The stand-off is thus seems set to continue. And this is not a good evolving security situation for India. And the country’s security brass is aware of this. Earlier, Army chief General M M Naravane termed “the largescale build-up” of the People’s Liberation Army along the Chinese side of the border as a matter of concern. He also pointed out “ an equal amount of infrastructure development,” on the Chinese side.
But there is little that New Delhi can do about it. In the recent past, China has tried to expand the conflict along the LAC. Two weeks ago, over a hundred Chinese transgressed into Uttarakhand and returned after destroying a bridge. As time goes by, the differences between India and China are becoming irreconcilable.
India wants China to go back to status quo ante as it existed in April last year but Beijing is in no mood to do so. On the contrary, the People’s Liberation Army has enhanced its military profile on the border by deploying thousands of its soldiers and equipment. In recent years China has reportedly more than doubled its total number of airbases, air defense positions, and heliports near the Indian border. This has now become a high-stakes war of nerves between the two countries.
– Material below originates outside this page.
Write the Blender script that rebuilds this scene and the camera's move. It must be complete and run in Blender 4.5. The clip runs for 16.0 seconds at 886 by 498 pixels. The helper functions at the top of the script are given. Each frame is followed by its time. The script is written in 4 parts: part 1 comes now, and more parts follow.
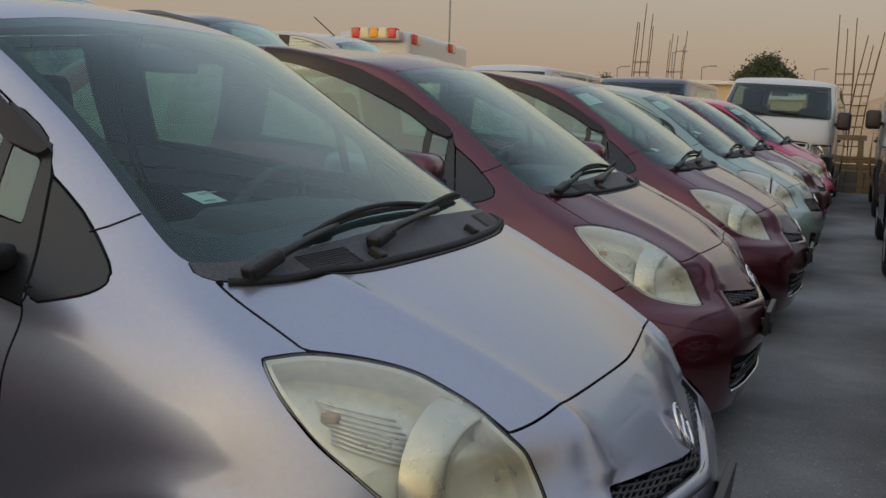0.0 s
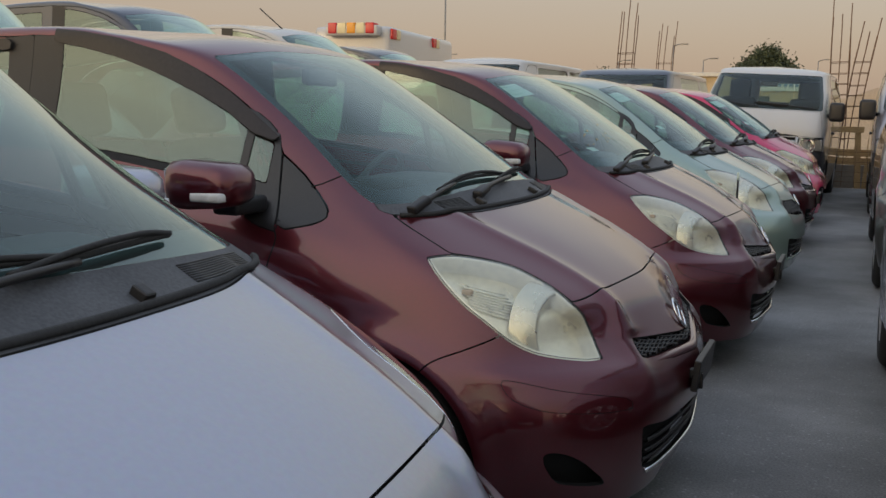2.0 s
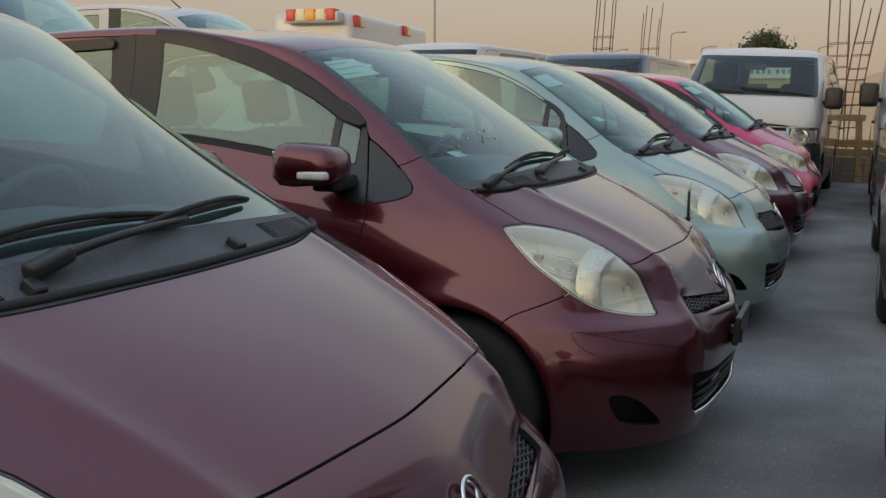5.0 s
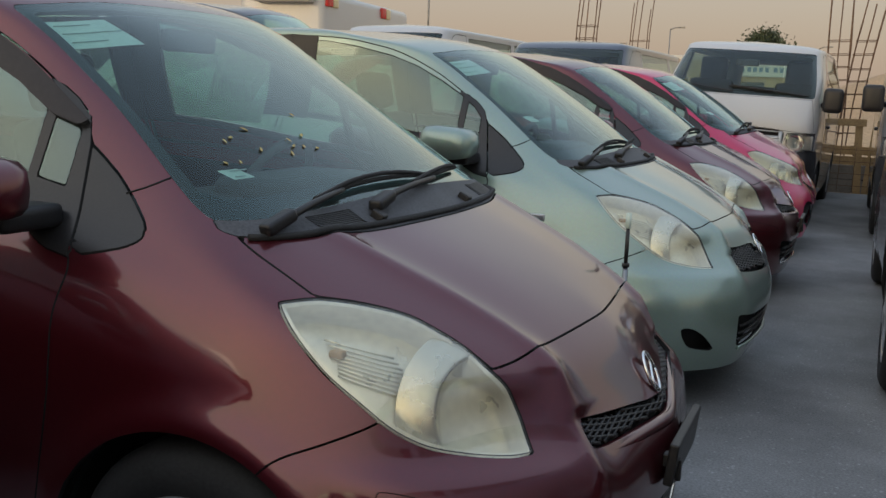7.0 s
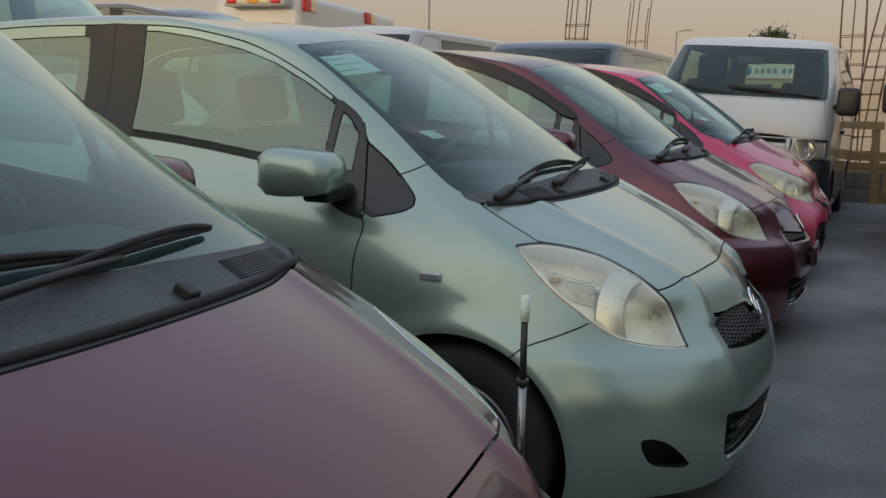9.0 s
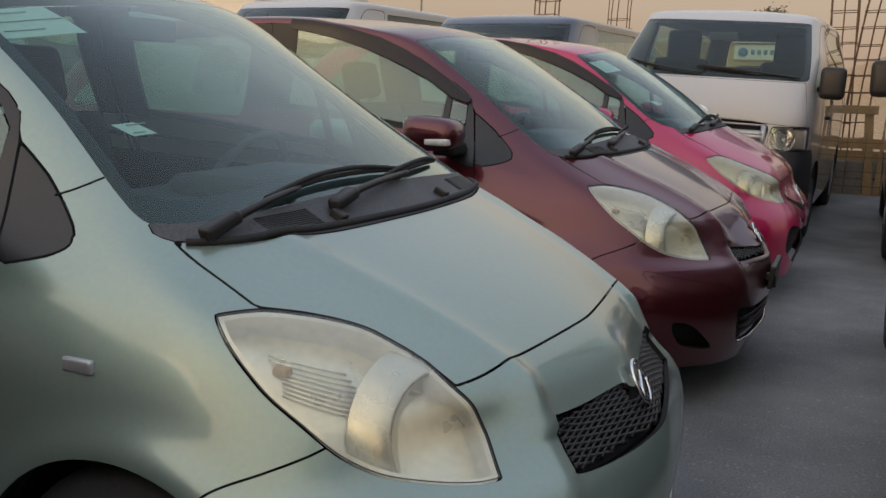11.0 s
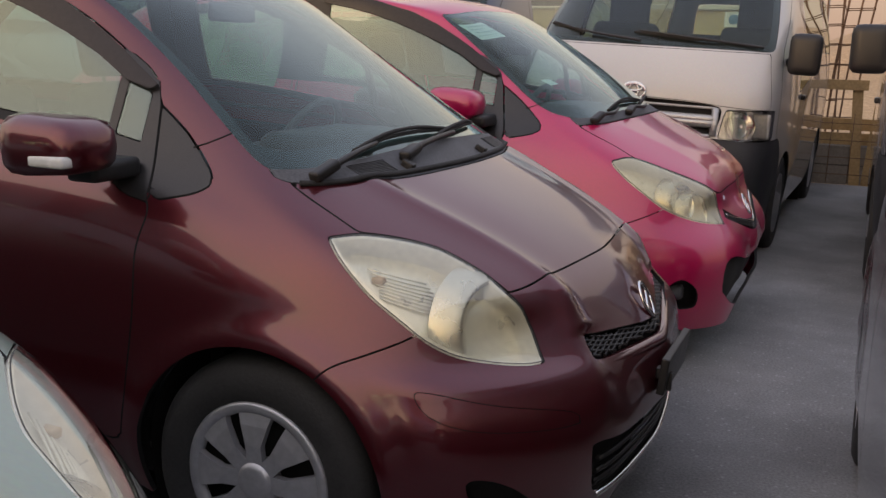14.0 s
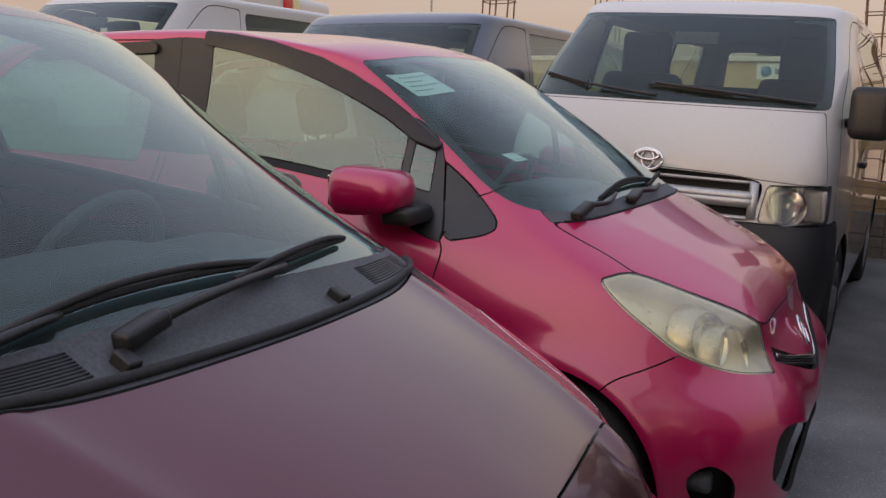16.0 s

An eyeball to eyeball confrontation between the two countries has lingered ever since the forces of the two countries clashed at Galwan Valley in June-15-16 last year leading to the death of 20 Indian soldiers and four Chinese personnel. A pragmatic way out to resolve the lingering stand-off is through negotiations, even if it takes time. With winter again approaching it will be in the interest of both the countries to reach an understanding that also holds on the ground. But this can only happen if Beijing approaches the dialogue seriously. But as the latest rounds of the dialogue between the two countries has underlined, it seems unlikely that the stand-off would be resolved in near future.